SUPPLIED DATA start
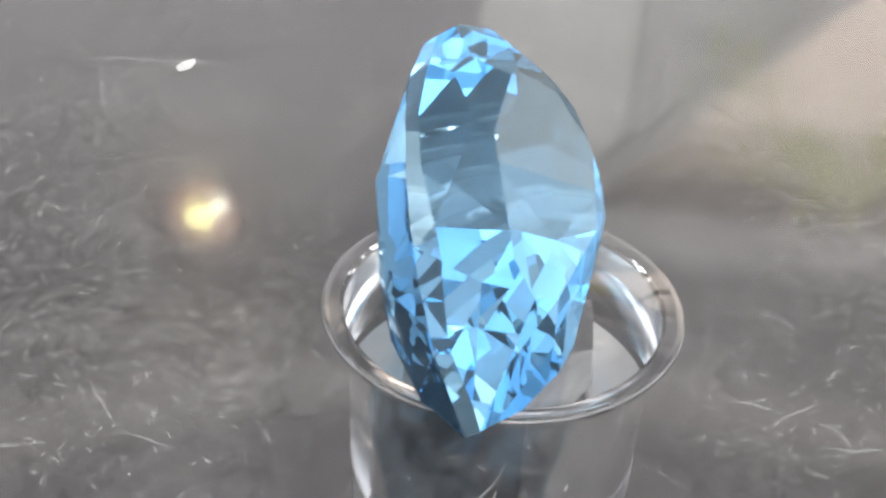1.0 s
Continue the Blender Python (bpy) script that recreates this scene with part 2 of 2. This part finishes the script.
# ---- the turntable ----
def make_turntable():
    """A smoked plate that turns, with a clear hub let into its middle."""
    base = new("turntable")
    base.location = (0, 0, Z0)
    tagged(base, "scratched dark smoked acrylic turntable with clear central hub", "turntable")
    hole = 0.958 * R
    plate = part("plate", lathe([(hole, 0), (0.0742, 0), (0.0748, -0.0002), (0.075, -0.0006), (0.075, -0.0009), (hole, -0.0009)], 160), M_PLATE, base, "scratched dusty smoked acrylic plate")
    plate.data.materials.append(M_BACK)
    for f in plate.data.polygons:
        f.material_index = 1 if f.center.z < -0.0003 else 0
    # a solid clear plug with a flange, and a square hollow up its middle
    bm = bmesh.new()
    profile = [(0.15, 0.1365), (0.30, 0.129), (0.45, 0.114), (0.60, 0.094), (0.75, 0.070), (0.88, 0.045), (0.965, 0.028), (0.982, 0.025), (0.994, 0.019), (1.0, 0.011), (0.996, 0.003), (0.955, 0.002), (0.895, 0.0), (0.872, -0.03), (0.862, -0.10), (0.842, -0.4), (0.82, -1.10)]
    steps = 160
    rings = [[bm.verts.new((r * R * math.cos(2 * math.pi * k / steps), r * R * math.sin(2 * math.pi * k / steps), z * R)) for k in range(steps)] for r, z in profile]
    for a, b in zip(rings, rings[1:]):
        for k in range(steps):
            bm.faces.new((a[k], a[(k + 1) % steps], b[(k + 1) % steps], b[k]))
    bm.faces.new(rings[0])
    bm.faces.new(rings[-1][::-1])
    bmesh.ops.recalc_face_normals(bm, faces=bm.faces[:])
    for f in bm.faces:
        f.smooth = len(f.verts) == 4 and (abs(f.normal.z) < 0.5 or f.normal.z > 0.97)
    hub = part("hub", bm, M_HUB, base, "clear acrylic flanged hub")
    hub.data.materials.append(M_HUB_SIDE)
    hub.data.materials.append(M_FLANGE)
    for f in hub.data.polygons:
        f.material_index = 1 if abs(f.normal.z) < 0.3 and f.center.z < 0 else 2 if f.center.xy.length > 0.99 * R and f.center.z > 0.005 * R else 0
    spin = Matrix.Rotation(radians(10.9), 4, "Z")
    bm = bmesh.new()
    s = 0.355 * R
    box(bm, -s, s, -s, s, -1.08 * R, -0.12 * R, 0.012 * R)
    bmesh.ops.reverse_faces(bm, faces=bm.faces[:])
    bm.transform(spin)
    hollow = part("socket", bm, M_HOLLOW, hub, "square hollow inside the clear hub")
    hollow.data.materials.append(M_HUB)
    # only the sides carry the painted brightness; the top stays clear and dark
    for f in hollow.data.polygons:
        f.material_index = 1 if f.center.z > -0.125 * R else 0
    bm = bmesh.new()
    s = 0.335 * R
    box(bm, -s, s, -s, s, -1.07 * R, -0.15 * R, 0.02 * R)
    bm.transform(spin)
    part("spindle", bm, M_SPINDLE, base, "dark square drive spindle inside the hub")
    return base


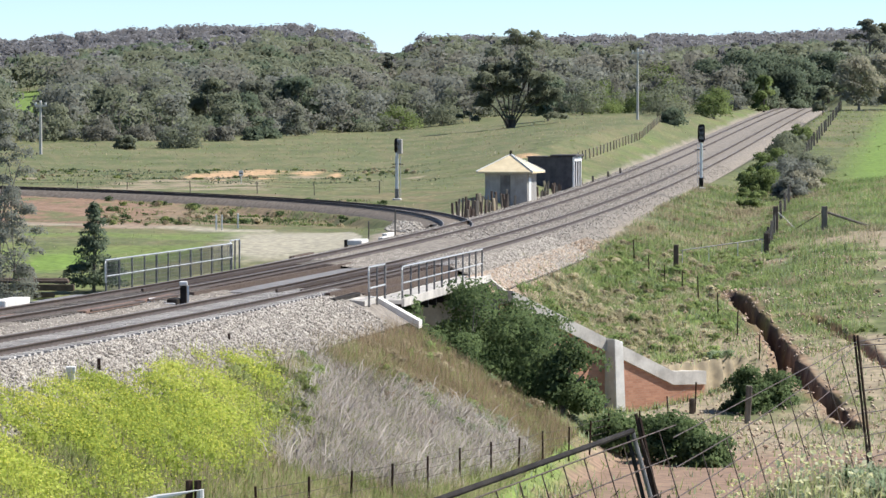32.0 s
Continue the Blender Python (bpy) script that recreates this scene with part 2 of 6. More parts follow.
SUPPLIED DATA end
_DIRECTION_
Leave out the pictures and retype every line above exactly.

_FINISHED EXERCISE_
1.0 s
Continue the Blender Python (bpy) script that recreates this scene with part 2 of 2. This part finishes the script.
# ---- the turntable ----
def make_turntable():
    """A smoked plate that turns, with a clear hub let into its middle."""
    base = new("turntable")
    base.location = (0, 0, Z0)
    tagged(base, "scratched dark smoked acrylic turntable with clear central hub", "turntable")
    hole = 0.958 * R
    plate = part("plate", lathe([(hole, 0), (0.0742, 0), (0.0748, -0.0002), (0.075, -0.0006), (0.075, -0.0009), (hole, -0.0009)], 160), M_PLATE, base, "scratched dusty smoked acrylic plate")
    plate.data.materials.append(M_BACK)
    for f in plate.data.polygons:
        f.material_index = 1 if f.center.z < -0.0003 else 0
    # a solid clear plug with a flange, and a square hollow up its middle
    bm = bmesh.new()
    profile = [(0.15, 0.1365), (0.30, 0.129), (0.45, 0.114), (0.60, 0.094), (0.75, 0.070), (0.88, 0.045), (0.965, 0.028), (0.982, 0.025), (0.994, 0.019), (1.0, 0.011), (0.996, 0.003), (0.955, 0.002), (0.895, 0.0), (0.872, -0.03), (0.862, -0.10), (0.842, -0.4), (0.82, -1.10)]
    steps = 160
    rings = [[bm.verts.new((r * R * math.cos(2 * math.pi * k / steps), r * R * math.sin(2 * math.pi * k / steps), z * R)) for k in range(steps)] for r, z in profile]
    for a, b in zip(rings, rings[1:]):
        for k in range(steps):
            bm.faces.new((a[k], a[(k + 1) % steps], b[(k + 1) % steps], b[k]))
    bm.faces.new(rings[0])
    bm.faces.new(rings[-1][::-1])
    bmesh.ops.recalc_face_normals(bm, faces=bm.faces[:])
    for f in bm.faces:
        f.smooth = len(f.verts) == 4 and (abs(f.normal.z) < 0.5 or f.normal.z > 0.97)
    hub = part("hub", bm, M_HUB, base, "clear acrylic flanged hub")
    hub.data.materials.append(M_HUB_SIDE)
    hub.data.materials.append(M_FLANGE)
    for f in hub.data.polygons:
        f.material_index = 1 if abs(f.normal.z) < 0.3 and f.center.z < 0 else 2 if f.center.xy.length > 0.99 * R and f.center.z > 0.005 * R else 0
    spin = Matrix.Rotation(radians(10.9), 4, "Z")
    bm = bmesh.new()
    s = 0.355 * R
    box(bm, -s, s, -s, s, -1.08 * R, -0.12 * R, 0.012 * R)
    bmesh.ops.reverse_faces(bm, faces=bm.faces[:])
    bm.transform(spin)
    hollow = part("socket", bm, M_HOLLOW, hub, "square hollow inside the clear hub")
    hollow.data.materials.append(M_HUB)
    # only the sides carry the painted brightness; the top stays clear and dark
    for f in hollow.data.polygons:
        f.material_index = 1 if f.center.z > -0.125 * R else 0
    bm = bmesh.new()
    s = 0.335 * R
    box(bm, -s, s, -s, s, -1.07 * R, -0.15 * R, 0.02 * R)
    bm.transform(spin)
    part("spindle", bm, M_SPINDLE, base, "dark square drive spindle inside the hub")
    return base


32.0 s
Continue the Blender Python (bpy) script that recreates this scene with part 2 of 6. More parts follow.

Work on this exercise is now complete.